Spotify’s green checkmark distinguishes real artists from AI

▼ Summary
– Spotify is introducing a green Verified by Spotify badge for artist profiles to indicate authenticity and trust, rolling out over the coming weeks.
– The badge requires three criteria: consistent listener engagement, compliance with platform policies, and real-world artist presence like concert dates and social accounts.
– AI-generated and content farm artist profiles are explicitly excluded from verification at launch.
– The badge is Spotify’s response to criticism over AI-generated music appearing under fake profiles and on deceased artists’ pages without consent.
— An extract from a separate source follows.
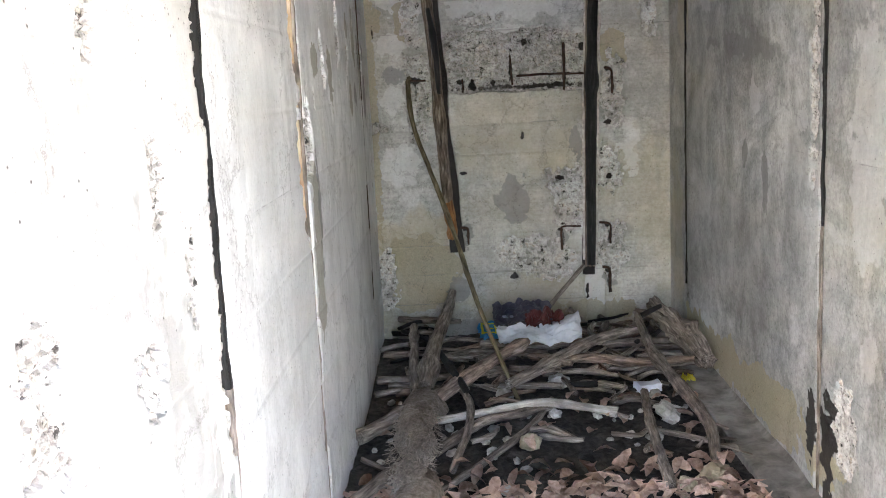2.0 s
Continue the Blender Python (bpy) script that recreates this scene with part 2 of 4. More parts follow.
    wet = calc(n, l, "ADD", calc(n, l, "MULTIPLY", torn("damp", 0.36, 0.72), 0.3), calc(n, l, "MULTIPLY", torn("damp", 0.45, 0.5), 0.5))
    col = mix(n, l, wet, col, mix(n, l, soft.outputs[0], (0.11, 0.11, 0.11), (0.36, 0.355, 0.34)))
    warp = n.new("ShaderNodeMixRGB")
    warp.blend_type = "ADD"
    warp.inputs[0].default_value = 0.03
    l.new(v, warp.inputs[1])
    l.new(tex(n, l, "noise", 45, v, Detail=5, Roughness=0.7).outputs["Color"], warp.inputs[2])
    chips = tex(n, l, "voronoi", 58, warp.outputs[0])
    chips2 = tex(n, l, "voronoi", 170, warp.outputs[0])
    hue = n.new("ShaderNodeSeparateColor")
    l.new(mix(n, l, 0.5, chips.outputs["Color"], chips2.outputs["Color"]), hue.inputs[0])
    kind = calc(n, l, "ADD", calc(n, l, "MULTIPLY", attr["stone"], 0.55), calc(n, l, "MULTIPLY", hue.outputs[0], 0.45))
    agg = ramp(n, l, kind, [(p, tuple(min(0.85, c * bare) for c in k)) for p, k in ((0.12, (0.36, 0.335, 0.30)), (0.4, (0.55, 0.53, 0.50)), (0.65, (0.74, 0.72, 0.69)), (0.85, (0.56, 0.50, 0.42)))])
    agg = mix(n, l, 0.6, agg, ramp(n, l, soft.outputs[0], [(0.34, (0.22,)), (0.5, (0.5,)), (0.64, (0.72,))]), "OVERLAY")
    # black spots paint the shade of voids between the stones
    pocket_shade = ramp(n, l, rag.outputs[0], [(0.385, (1,)), (0.42, (0,))])
    agg = mix(n, l, pocket_shade, agg, (0.035, 0.031, 0.028))
    spall = torn("spall")
    col = mix(n, l, spall, col, agg)
    # the dark mask: lichen, joint dirt and the painted shade of holes
    col = mix(n, l, torn("dark", *sharp), col, mix(n, l, rag.outputs[0], (0.007 * dark_tone,) * 3, (0.062 * dark_tone, 0.055 * dark_tone, 0.05 * dark_tone)))
    wide = n.new("ShaderNodeMixRGB")
    wide.blend_type = "ADD"
    wide.inputs[0].default_value = 0.16
    l.new(v, wide.inputs[1])
    l.new(soft.outputs["Color"], wide.inputs[2])
    crack = tex(n, l, "voronoi", 3.4, wide.outputs[0], feature="DISTANCE_TO_EDGE")
    hair = calc(n, l, "MULTIPLY", ramp(n, l, crack.outputs["Distance"], [(0.004, (1,)), (0.012, (0,))]), ramp(n, l, tint.outputs[0], [(0.50, (1,)), (0.56, (0,))]))
    col = mix(n, l, calc(n, l, "MULTIPLY", hair, cracks), col, (0.06, 0.055, 0.05))
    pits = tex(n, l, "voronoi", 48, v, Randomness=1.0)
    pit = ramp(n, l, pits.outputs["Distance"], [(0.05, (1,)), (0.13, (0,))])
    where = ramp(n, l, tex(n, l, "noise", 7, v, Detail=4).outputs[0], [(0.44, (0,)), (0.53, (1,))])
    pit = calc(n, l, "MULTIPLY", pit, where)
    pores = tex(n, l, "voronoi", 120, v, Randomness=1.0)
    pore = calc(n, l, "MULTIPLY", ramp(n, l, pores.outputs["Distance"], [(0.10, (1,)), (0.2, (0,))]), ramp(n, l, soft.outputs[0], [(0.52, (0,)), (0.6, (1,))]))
    # shade inside pores and pits, painted as near-black
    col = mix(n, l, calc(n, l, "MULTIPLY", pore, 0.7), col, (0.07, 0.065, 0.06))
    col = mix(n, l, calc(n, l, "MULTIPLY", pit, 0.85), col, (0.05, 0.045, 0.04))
    l.new(col, b.inputs["Base Color"])
    b.inputs["Roughness"].default_value = 0.88
    b.inputs["Specular IOR Level"].default_value = spec
    gravel = calc(n, l, "MULTIPLY", spall, ramp(n, l, chips.outputs["Distance"], [(0.0, (1,)), (0.8, (0,))]))
    bumped(n, l, b, [(speck.outputs[0], 0.5, 0.004), (middle.outputs[0], 0.3, 0.007), (gravel, 0.6, 0.007), (lost, 0.5, -0.002), (pit, 0.6, -0.004), (hair, 0.5, -0.003)])
    return m


def plain(name, a, c, scale=20, rough=0.8, bump=0.4, dist=0.004, stretch=(1, 1, 1), metal=0.0, spec=0.3):
    m, n, l, b = shader(name)
    v = mapped(n, l, stretch)
    t = tex(n, l, "noise", scale, v, Detail=8, Roughness=0.65, Distortion=0.3)
    t2 = tex(n, l, "noise", scale * 0.17, v, Detail=4)
    col = ramp(n, l, t.outputs[0], [(0.33, a), (0.66, c)])
    col = mix(n, l, 0.6, col, ramp(n, l, t2.outputs[0], [(0.3, (0.3,)), (0.7, (0.7,))]), "OVERLAY")
    ob = n.new("ShaderNodeObjectInfo")
    col = mix(n, l, 0.5, col, ramp(n, l, ob.outputs["Random"], [(0, (0.35,)), (1, (0.65,))]), "OVERLAY")
    l.new(col, b.inputs["Base Color"])
    b.inputs["Roughness"].default_value, b.inputs["Metallic"].default_value, b.inputs["Specular IOR Level"].default_value = rough, metal, spec
    bumped(n, l, b, [(t.outputs[0], bump, dist)])
    return m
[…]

– Spotify will also add artist detail sections and profile protection features, with ongoing verification for unbadged profiles.
Spotify is rolling out a green checkmark designed to separate real musicians from AI-generated impersonators. The Verified by Spotify badge will appear on artist profiles and next to names in search results, signaling that the account has passed the company’s authentication review. The rollout begins over the coming weeks.
The move comes after sustained criticism. Over the past year, Spotify has faced backlash for allowing AI-generated music to populate the platform under fake or misleading profiles. In June 2025, the AI-generated band The Velvet Sundown appeared on users’ Discover Weekly playlists with no label distinguishing it from human artists. The following month, outrage grew when AI-generated songs were uploaded to the official Spotify pages of deceased artists, including musicians murdered decades ago, without consent from their estates.
While competitors like Deezer introduced AI-generated content tagging, Spotify remained silent. The Verified badge represents its most significant response to date.
To earn the badge, artist profiles must meet three criteria: consistent listener activity and intentional engagement over a sustained period (not just one-time spikes); compliance with Spotify’s platform policies; and evidence of a real-world artist presence, including concert dates, merchandise, and linked social accounts.
Crucially, profiles that “appear to primarily represent AI-generated or AI-persona artists are not eligible for verification” at launch. Spotify says it will combine algorithmic standards with human review to identify “real artists behaving in good faith, not just filtering out bad actors.”
At launch, Spotify expects more than 99% of artists that listeners actively search for will be verified. This represents hundreds of thousands of artists, most of them independent, spanning genres, career stages, and geographies. The company is explicitly deprioritizing “functional music creators and content farms whose content is primarily designed for passive or background listening.”
Alongside the badge, Spotify is introducing artist detail sections (in beta) across all profiles, regardless of verification status. These sections surface career milestones, release activity, and touring history, described as “nutrition facts” for music. The goal is to give listeners context about an artist’s authentic activity on the platform.
Artist Profile Protection, also in beta, gives artists greater control over what appears on their own profiles.
Not seeing the badge on an artist profile at launch does not mean permanent exclusion. Spotify says verification will happen on an ongoing basis across its catalogue of millions of profiles.